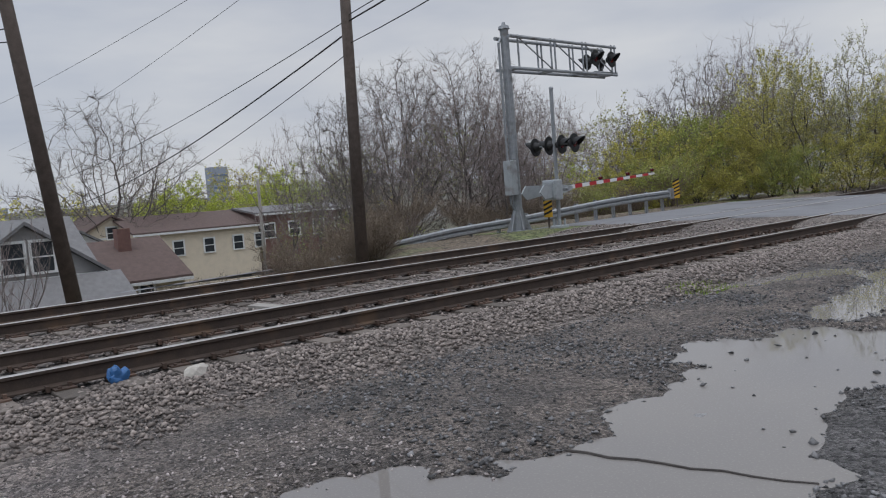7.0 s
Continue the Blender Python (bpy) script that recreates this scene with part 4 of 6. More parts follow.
# near mast west of the tracks
cw = cantilever(pose(-17.25, 18.25, gz(-17.25, 18.25), 0, -1.0, 95.5), 6.45, 6.1, 6.2, 5.2, "galvanised cantilever signal mast with lamps over the road", 3)
for x, f in ((4.6, 0), (5.15, 180), (5.65, 0), (6.0, 180)):
    flasher(cw, (x, -0.36 if f == 0 else 0.36, 5.72), f, lit=False)
gw, arm_w = gate(pose(-15.75, 18.5, 0.10, 0, 0, 0), 4.45, 1.35, 5.5, "grey crossing gate with four lamps beside the tracks", 2.72)
for x, f in ((-0.8, -80), (-0.22, -80), (0.3, 100), (0.8, 100)):
    flasher(gw, (x, 0, 2.72), f)
# far mast east of the tracks
ce = cantilever(pose(1.83, 33.0, 0.62, 0, 0, 16), 7.05, 5.8, 6.80, 5.72, "galvanised cantilever signal mast with crossbuck and red lamps", 2)
flasher(ce, (5.06, -0.4, 6.25), 0, lit=True)
flasher(ce, (5.95, -0.4, 6.25), 0, lit=False)
flasher(ce, (-0.42, -0.32, 3.32), 0, lit=True)
flasher(ce, (0.44, -0.32, 3.32), 0, lit=False)
flasher(ce, (0.30, 0.32, 2.72), 200, lit=False)
part("lamp_bar", rod(rod(B(), (-0.5, -0.24, 3.32), (0.5, -0.24, 3.32), 0.03, 0.03, 8), (0, -0.24, 3.32), (0, 0, 3.32), 0.03, 0.03, 8), M_GALV, ce)
crossbuck(ce, (0.0, -0.19, 4.62), 0)
plate = part("track_count_sign", box(B(), (0.02, -0.19, 3.86), (0.72, 0.012, 0.22)), M_SIGNWHITE, ce, "white sign for the number of tracks")
text_mesh("lettering", "TRACKS", 0.19, Matrix.Translation((0.02, -0.199, 3.86)) @ Matrix.Rotation(radians(90), 4, "X"), M_BLACK, plate)
plate = part("track_count_sign", box(B(), (0.02, -0.19, 4.09), (0.26, 0.012, 0.22)), M_SIGNWHITE, ce, "white sign for the number of tracks")
text_mesh("lettering", "2", 0.2, Matrix.Translation((0.02, -0.199, 4.09)) @ Matrix.Rotation(radians(90), 4, "X"), M_BLACK, plate)
M_BLUE = mat("blue_sign", (0.02, 0.12, 0.42), (0.02, 0.1, 0.36), rough=0.5, bump=0.0)
plate = part("notice", box(B(), (0.0, -0.18, 1.28), (0.3, 0.01, 0.3)), M_BLUE, ce, "blue notice with white lines")
for k in range(3):
    part("text_bar", box(B(), (0.0, -0.187, 1.36 - 0.07 * k), (0.2, 0.004, 0.03)), M_SIGNWHITE, plate)
ge, arm_e = gate(pose(-3.12, 32.5, 0.54, 0, 0, 0), 4.75, 1.7, 8.0, "grey crossing gate with two red lamps by the far roadside", 2.95)
flasher(ge, (0.42, -0.2, 2.95), 0, lit=True)
flasher(ge, (-0.5, 0.0, 2.95), -100)
crossbuck(ge, (0.3, 0.1, 3.85), 112, words=False)


# ---- railway signal bridge ----
def color_light(parent, at, facing=0):
    """Tall black signal head with hooded lenses."""
    m = Matrix.Translation(at) @ Matrix.Rotation(radians(facing), 4, "Z")
    bm = B()
    vs = []
    for k in range(24):
        a = 2 * math.pi * k / 24
        z = 0.24 * (1 if math.sin(a) > 0 else -1) + 0.38 * math.sin(a)
        vs.append((0.38 * math.cos(a), z))
    a_ = [bm.verts.new(m @ Vector((x, 0, z))) for x, z in vs]
    b_ = [bm.verts.new(m @ Vector((x, 0.05, z))) for x, z in vs]
    bm.faces.new(a_)
    bm.faces.new(b_[::-1])
    for i in range(24):
        j = (i + 1) % 24
        bm.faces.new((a_[i], b_[i], b_[j], a_[j]))
    head = part("signal_head", bm, M_BLACK, parent)
    for z in (-0.32, 0.0, 0.32):
        bm = B()
        for k in range(11):
            a = radians(-10 + 20 * k)
            bm.verts.new(m @ Vector((0.13 * math.cos(a), 0, z + 0.13 * math.sin(a))))
            bm.verts.new(m @ Vector((0.14 * math.cos(a), -0.3, z + 0.14 * math.sin(a))))
        bm.verts.ensure_lookup_table()
        for k in range(10):
            bm.faces.new((bm.verts[2 * k], bm.verts[2 * k + 1], bm.verts[2 * k + 3], bm.verts[2 * k + 2]))
        h = part("hood", bm, M_BLACK, head)
        h.modifiers.new("thickness", "SOLIDIFY").thickness = 0.01
    return head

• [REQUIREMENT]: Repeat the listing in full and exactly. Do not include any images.

• [EXERCISE RESPONSE]:
7.0 s
Continue the Blender Python (bpy) script that recreates this scene with part 4 of 6. More parts follow.
# near mast west of the tracks
cw = cantilever(pose(-17.25, 18.25, gz(-17.25, 18.25), 0, -1.0, 95.5), 6.45, 6.1, 6.2, 5.2, "galvanised cantilever signal mast with lamps over the road", 3)
for x, f in ((4.6, 0), (5.15, 180), (5.65, 0), (6.0, 180)):
    flasher(cw, (x, -0.36 if f == 0 else 0.36, 5.72), f, lit=False)
gw, arm_w = gate(pose(-15.75, 18.5, 0.10, 0, 0, 0), 4.45, 1.35, 5.5, "grey crossing gate with four lamps beside the tracks", 2.72)
for x, f in ((-0.8, -80), (-0.22, -80), (0.3, 100), (0.8, 100)):
    flasher(gw, (x, 0, 2.72), f)
# far mast east of the tracks
ce = cantilever(pose(1.83, 33.0, 0.62, 0, 0, 16), 7.05, 5.8, 6.80, 5.72, "galvanised cantilever signal mast with crossbuck and red lamps", 2)
flasher(ce, (5.06, -0.4, 6.25), 0, lit=True)
flasher(ce, (5.95, -0.4, 6.25), 0, lit=False)
flasher(ce, (-0.42, -0.32, 3.32), 0, lit=True)
flasher(ce, (0.44, -0.32, 3.32), 0, lit=False)
flasher(ce, (0.30, 0.32, 2.72), 200, lit=False)
part("lamp_bar", rod(rod(B(), (-0.5, -0.24, 3.32), (0.5, -0.24, 3.32), 0.03, 0.03, 8), (0, -0.24, 3.32), (0, 0, 3.32), 0.03, 0.03, 8), M_GALV, ce)
crossbuck(ce, (0.0, -0.19, 4.62), 0)
plate = part("track_count_sign", box(B(), (0.02, -0.19, 3.86), (0.72, 0.012, 0.22)), M_SIGNWHITE, ce, "white sign for the number of tracks")
text_mesh("lettering", "TRACKS", 0.19, Matrix.Translation((0.02, -0.199, 3.86)) @ Matrix.Rotation(radians(90), 4, "X"), M_BLACK, plate)
plate = part("track_count_sign", box(B(), (0.02, -0.19, 4.09), (0.26, 0.012, 0.22)), M_SIGNWHITE, ce, "white sign for the number of tracks")
text_mesh("lettering", "2", 0.2, Matrix.Translation((0.02, -0.199, 4.09)) @ Matrix.Rotation(radians(90), 4, "X"), M_BLACK, plate)
M_BLUE = mat("blue_sign", (0.02, 0.12, 0.42), (0.02, 0.1, 0.36), rough=0.5, bump=0.0)
plate = part("notice", box(B(), (0.0, -0.18, 1.28), (0.3, 0.01, 0.3)), M_BLUE, ce, "blue notice with white lines")
for k in range(3):
    part("text_bar", box(B(), (0.0, -0.187, 1.36 - 0.07 * k), (0.2, 0.004, 0.03)), M_SIGNWHITE, plate)
ge, arm_e = gate(pose(-3.12, 32.5, 0.54, 0, 0, 0), 4.75, 1.7, 8.0, "grey crossing gate with two red lamps by the far roadside", 2.95)
flasher(ge, (0.42, -0.2, 2.95), 0, lit=True)
flasher(ge, (-0.5, 0.0, 2.95), -100)
crossbuck(ge, (0.3, 0.1, 3.85), 112, words=False)


# ---- railway signal bridge ----
def color_light(parent, at, facing=0):
    """Tall black signal head with hooded lenses."""
    m = Matrix.Translation(at) @ Matrix.Rotation(radians(facing), 4, "Z")
    bm = B()
    vs = []
    for k in range(24):
        a = 2 * math.pi * k / 24
        z = 0.24 * (1 if math.sin(a) > 0 else -1) + 0.38 * math.sin(a)
        vs.append((0.38 * math.cos(a), z))
    a_ = [bm.verts.new(m @ Vector((x, 0, z))) for x, z in vs]
    b_ = [bm.verts.new(m @ Vector((x, 0.05, z))) for x, z in vs]
    bm.faces.new(a_)
    bm.faces.new(b_[::-1])
    for i in range(24):
        j = (i + 1) % 24
        bm.faces.new((a_[i], b_[i], b_[j], a_[j]))
    head = part("signal_head", bm, M_BLACK, parent)
    for z in (-0.32, 0.0, 0.32):
        bm = B()
        for k in range(11):
            a = radians(-10 + 20 * k)
            bm.verts.new(m @ Vector((0.13 * math.cos(a), 0, z + 0.13 * math.sin(a))))
            bm.verts.new(m @ Vector((0.14 * math.cos(a), -0.3, z + 0.14 * math.sin(a))))
        bm.verts.ensure_lookup_table()
        for k in range(10):
            bm.faces.new((bm.verts[2 * k], bm.verts[2 * k + 1], bm.verts[2 * k + 3], bm.verts[2 * k + 2]))
        h = part("hood", bm, M_BLACK, head)
        h.modifiers.new("thickness", "SOLIDIFY").thickness = 0.01
    return head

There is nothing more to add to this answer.